In fact, even if it took a hundred years of the worst Hell, the Buddha stated, it would be worth it.

But fortunately it does not take hell, just some effort and an enquiring mind that is willing to enquire through meditation/investigation rather than through the ‘tricked out phrases’ of opinions. Dhamma is beautiful in the beginning, beautiful in the middle, and beautiful in the end.

In fact just a little effort on the part of a yogi to tame the mind shows results. While it may just be a ‘hnadful of beans’ in the eyes of Samsara, the feeling of the mind coming together is quite compelling. As mindfulness and concentration grow, the direction becomes clearer, and this virtue really is its own reward.

The Path might always be chosen only by a few, but it is open to anyone.

 

3 replies on “Nibbana dilemma – is it worth it?”

  1. Dear Venerable Pandit,

    Isn’t it mentioned somewhere(in the suttas?) that Nibbana & samsara are also the same(yet different) essentially, how can there be any separation? A spiritual practice, exemplified by the rigid lifestyle of a monk is like a training or reprogramming of the mind(& body) to realize the illusory(temporal) nature of life, to dissolve any personal identification or attachment to it thus being able to(paradoxically) live it & appreciate it even more fully. Isn’t remaining a monk(to teach perhaps) just as much a preferential lifestyle choice as becoming an engineer or a musician?

    Metta & Appreciation

    1. It is mentioned in the Heart sutra and other Mahayana places that nibbana is in samsara … but it is not a Theravada teaching. One can decide for oneself if this idea is in line with the recorded teachings of the Buddha or not. Certainly one can attain to nibbana while the flesh body walks around visible in this world, as the Buddha did. But as outlined both Samsara and nibbana should not be soncidered to be places. Then the confusion disappears (replaced by a different confusion??). I agree that being a mok is full of attachment, more so than a musician or engineer. It’s full on attachment to robes, to a set of expectations etc… But is it conducive to the practise? That is the question. Buddha was adamant it is, but perhpas in this generation things have changed. I know many lay-people who are more ardent or attained than monks. Would they be even better if they were ordained??? As to Arahants – why would they stay as a monk after becoming Enlightened? We will have to check with Ven Kusala (the Sri Lankan monk) for the quote. But I recall Maha Kasappa saying something that it was for the inspiration of the lay people, for the confidence of the monks and the ease of living in the present – or something like that.

  2. Hello everyone,

    Yes, I’m still around/alive, just focussing on my studies and practice. I believe Ven Pandit and Ven Kusala have both finished their coursework and are now in the thesis research/writing stage.

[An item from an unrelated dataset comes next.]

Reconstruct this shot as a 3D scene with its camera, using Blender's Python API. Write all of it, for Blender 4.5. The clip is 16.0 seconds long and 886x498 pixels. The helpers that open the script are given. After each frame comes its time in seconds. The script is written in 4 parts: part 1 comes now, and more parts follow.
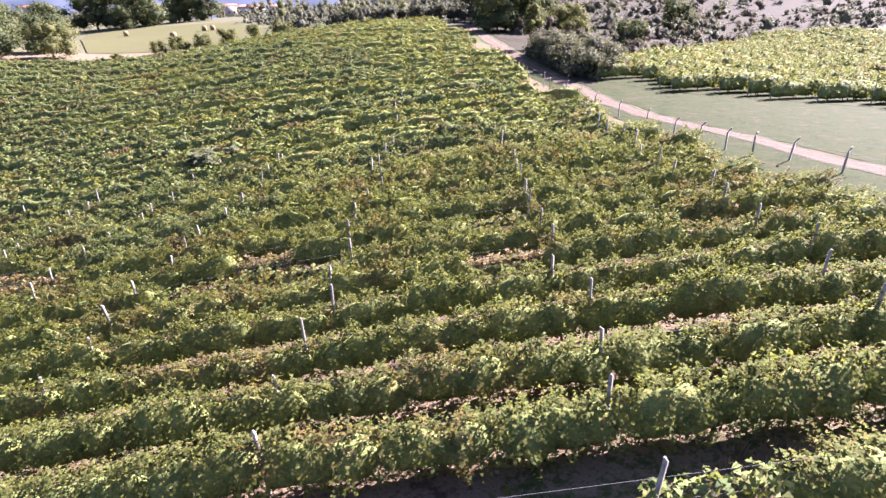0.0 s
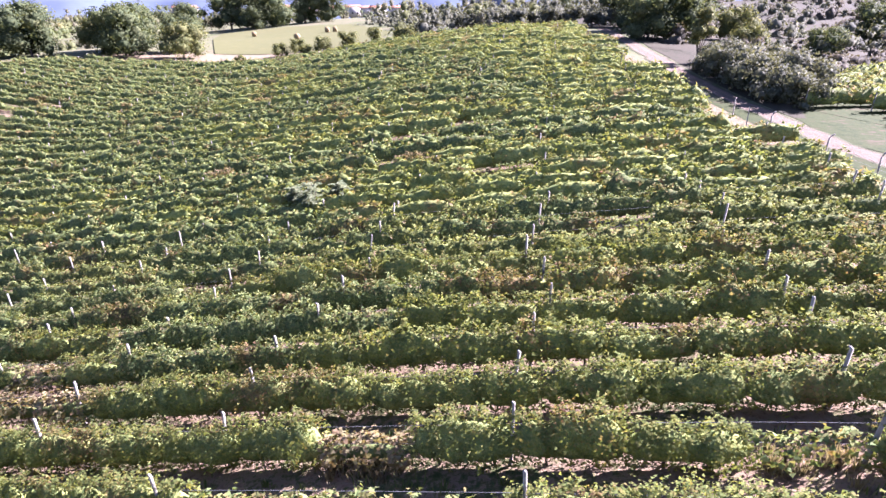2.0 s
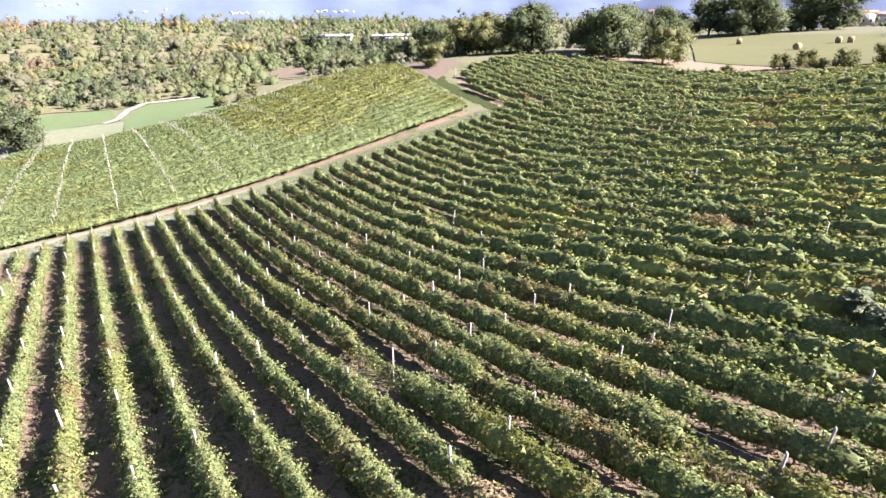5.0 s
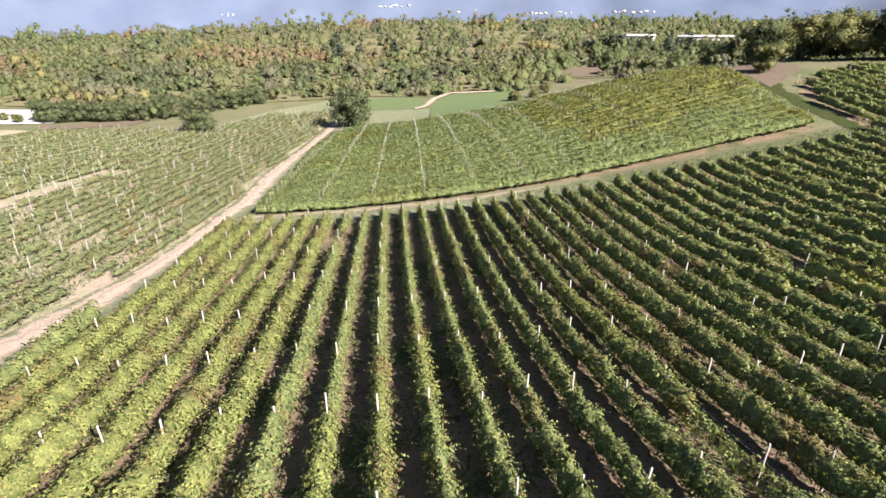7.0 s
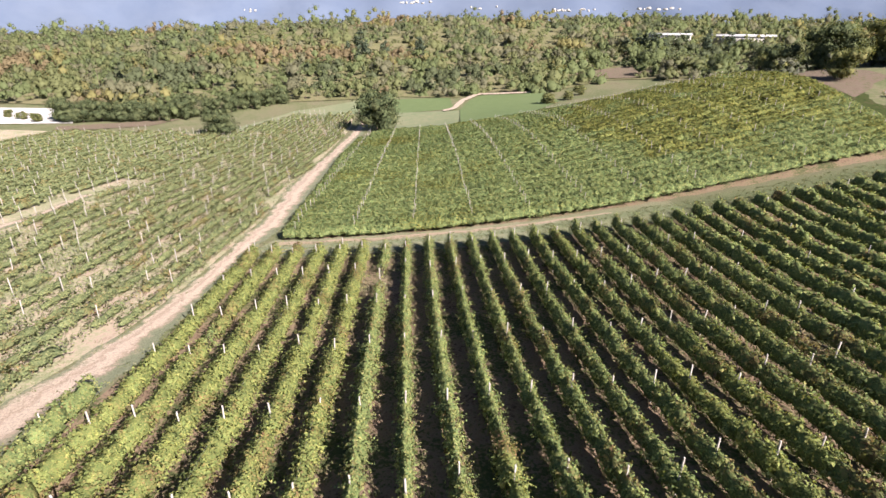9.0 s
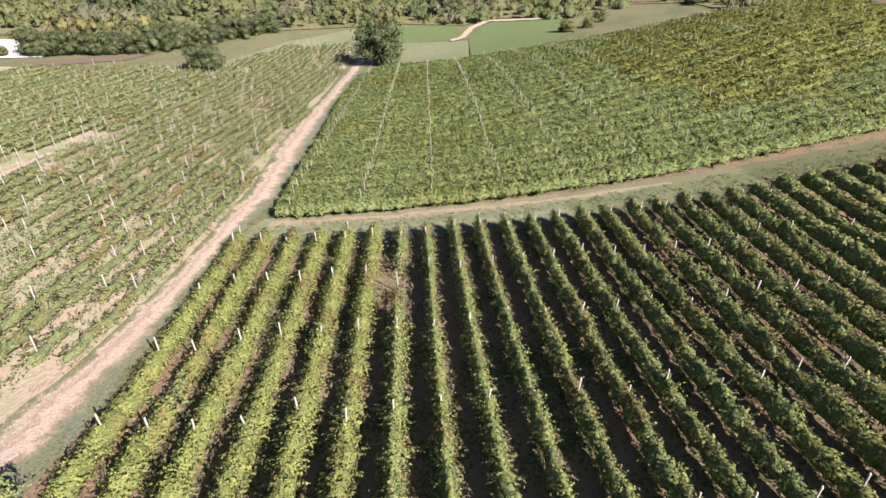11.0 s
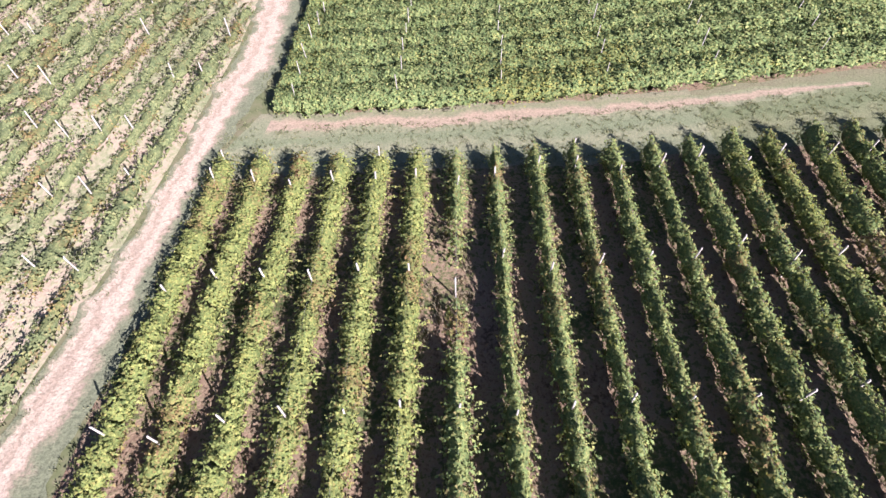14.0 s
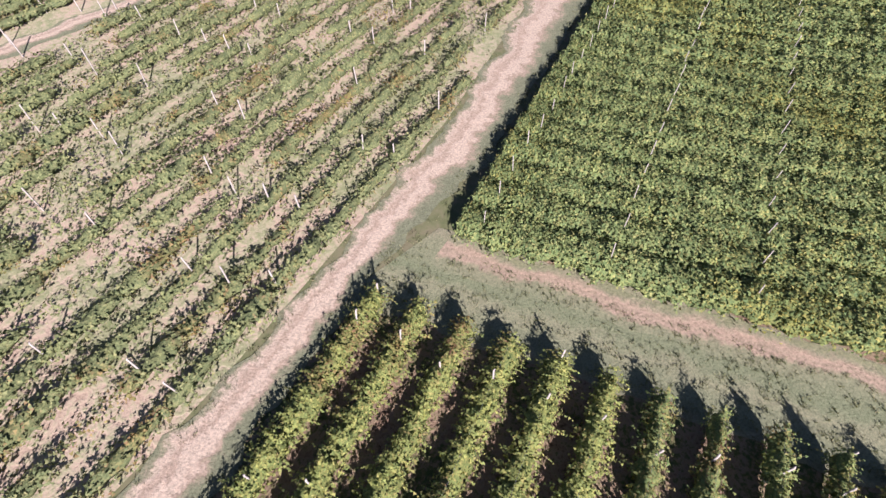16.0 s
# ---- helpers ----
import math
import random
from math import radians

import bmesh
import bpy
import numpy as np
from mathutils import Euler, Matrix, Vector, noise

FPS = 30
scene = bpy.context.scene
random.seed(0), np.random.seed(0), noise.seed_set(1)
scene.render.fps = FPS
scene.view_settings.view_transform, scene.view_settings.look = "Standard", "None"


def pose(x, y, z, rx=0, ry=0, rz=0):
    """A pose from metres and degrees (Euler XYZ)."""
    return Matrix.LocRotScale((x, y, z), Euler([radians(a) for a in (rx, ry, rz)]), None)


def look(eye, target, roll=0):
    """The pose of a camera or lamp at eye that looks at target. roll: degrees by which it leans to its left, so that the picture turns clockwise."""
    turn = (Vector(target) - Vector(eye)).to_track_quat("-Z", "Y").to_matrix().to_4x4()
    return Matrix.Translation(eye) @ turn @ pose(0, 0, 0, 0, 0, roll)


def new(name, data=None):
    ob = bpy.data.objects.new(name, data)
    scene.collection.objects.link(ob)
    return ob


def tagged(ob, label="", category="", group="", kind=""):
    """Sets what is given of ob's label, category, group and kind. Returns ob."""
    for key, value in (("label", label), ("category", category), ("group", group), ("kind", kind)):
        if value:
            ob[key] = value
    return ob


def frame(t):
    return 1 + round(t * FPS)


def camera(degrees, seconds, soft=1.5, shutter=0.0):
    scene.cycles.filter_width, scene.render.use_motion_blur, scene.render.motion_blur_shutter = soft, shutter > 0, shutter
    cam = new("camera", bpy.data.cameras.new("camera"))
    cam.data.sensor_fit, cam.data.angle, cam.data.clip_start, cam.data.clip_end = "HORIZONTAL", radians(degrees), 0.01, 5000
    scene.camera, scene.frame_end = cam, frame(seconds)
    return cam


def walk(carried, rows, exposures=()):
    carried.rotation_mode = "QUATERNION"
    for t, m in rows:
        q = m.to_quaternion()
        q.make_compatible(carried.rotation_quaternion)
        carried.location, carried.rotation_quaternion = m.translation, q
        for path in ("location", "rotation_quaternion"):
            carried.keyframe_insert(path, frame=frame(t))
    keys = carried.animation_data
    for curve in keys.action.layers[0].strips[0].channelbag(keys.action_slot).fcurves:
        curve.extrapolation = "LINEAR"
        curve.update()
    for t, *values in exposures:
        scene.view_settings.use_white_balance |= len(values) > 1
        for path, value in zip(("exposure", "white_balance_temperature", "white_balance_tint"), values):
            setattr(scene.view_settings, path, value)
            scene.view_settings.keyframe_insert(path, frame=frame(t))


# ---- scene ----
cam = camera(78.4, 16.0)
METRES, EYE, TILT, LEAN, TURN = 96.0, 28.0, -25.0, 0.0, 0.0
ROWS = [
    (0.0, 0.0, 0.0, 0.0, -0.0, 0.0, 0.0),
    (0.5, -0.0034, 0.0328, 0.018, 0.09, 0.01, -0.14),
    (1.0, -0.0123, 0.0662, 0.0316, 1.2, 0.02, -0.7),
    (1.5, -0.0268, 0.0971, 0.0457, 5.27, -0.07, -2.59),
    (2.0, -0.0458, 0.1246, 0.0589, 10.18, -0.32, -4.75),
    (2.5, -0.0685, 0.1494, 0.0698, 15.71, -0.84, -7.22),
    (3.0, -0.093, 0.1701, 0.0777, 22.75, -1.92, -10.2),
    (3.5, -0.1161, 0.1849, 0.0824, 29.74, -3.33, -12.9),
    (4.0, -0.1375, 0.1954, 0.0835, 36.84, -4.98, -15.4),
    (4.5, -0.159, 0.1999, 0.0851, 43.97, -6.85, -17.83),
    (5.0, -0.1804, 0.2002, 0.0862, 51.43, -9.17, -19.96),
    (7.5, -0.2749, 0.1724, 0.0589, 83.66, -21.65, -24.45),
    (8.0, -0.3025, 0.1648, 0.0575, 83.72, -21.75, -24.53),
    (8.5, -0.3327, 0.1582, 0.0556, 83.68, -21.84, -24.59),
    (9.0, -0.364, 0.1518, 0.0553, 83.56, -21.86, -24.6),
    (11.5, -0.5333, 0.1398, 0.0459, 83.48, -36.01, -24.31),
    (12.0, -0.5664, 0.142, 0.0387, 83.31, -47.65, -24.12),
    (12.5, -0.6001, 0.1403, 0.0367, 83.14, -51.97, -24.42),
    (13.0, -0.6366, 0.1362, 0.0397, 83.07, -52.15, -24.74),
    (13.5, -0.674, 0.1324, 0.0421, 84.42, -52.77, -24.77),
    (14.0, -0.7116, 0.1301, 0.041, 87.74, -54.13, -24.63),
    (14.5, -0.7484, 0.1259, 0.0375, 92.19, -55.95, -24.57),
    (15.0, -0.7845, 0.1178, 0.033, 98.32, -58.53, -24.37),
    (15.5, -0.8175, 0.106, 0.0258, 105.8, -61.43, -23.67),
    (16.0, -0.8467, 0.0918, 0.0159, 113.99, -64.58, -22.44),
]
walk(cam, [(t, pose(0, 0, EYE, TILT, LEAN, TURN) @ pose(METRES * x, METRES * y, METRES * z, 90 + pitch, roll, yaw)) for t, x, y, z, yaw, pitch, roll in ROWS], exposures=[(0.0, 3.04, 5800, 38), (2.0, 3.24, 5500, 40), (4.0, 3.14, 5600, 33), (5.2, 2.86, 5850, 26), (7.5, 2.15, 6250, 18), (9.2, 2.1, 6250, 19), (11.4, 1.98, 6250, 22), (12.5, 2.34, 5650, 28), (13.5, 2.3, 5650, 27), (15.0, 2.02, 5900, 24), (16.0, 1.77, 5900, 27)])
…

    Regarding the quote mentioned: the question asked was not why they remained a monk, but why they remained living in solitude. There are records of both the Mahakassapa and the Buddha being asked the same question and they say, it was for a pleasant abiding here and now and out of compassion for future generations. (Buddha M I 23, A I 60-61) Majjhima Commentary expalins: He has “compassion for future generations” insofar as later generations of monks, seeing that the Buddha resorted to forest dwellings, will follow his example and thus hasten their progress towards making an end of suffering, but I think that is missing the most obvious point that, all (monks and laypeople) will be inspired from the example of simple living, as well as using up less resources leaves more for future generations, as Gandhi said “live simply, so that others may simply live.” The quote of Mahakassapa is at S II 203, where his explanation of the compassion part is for the encouragement of others to do likewise.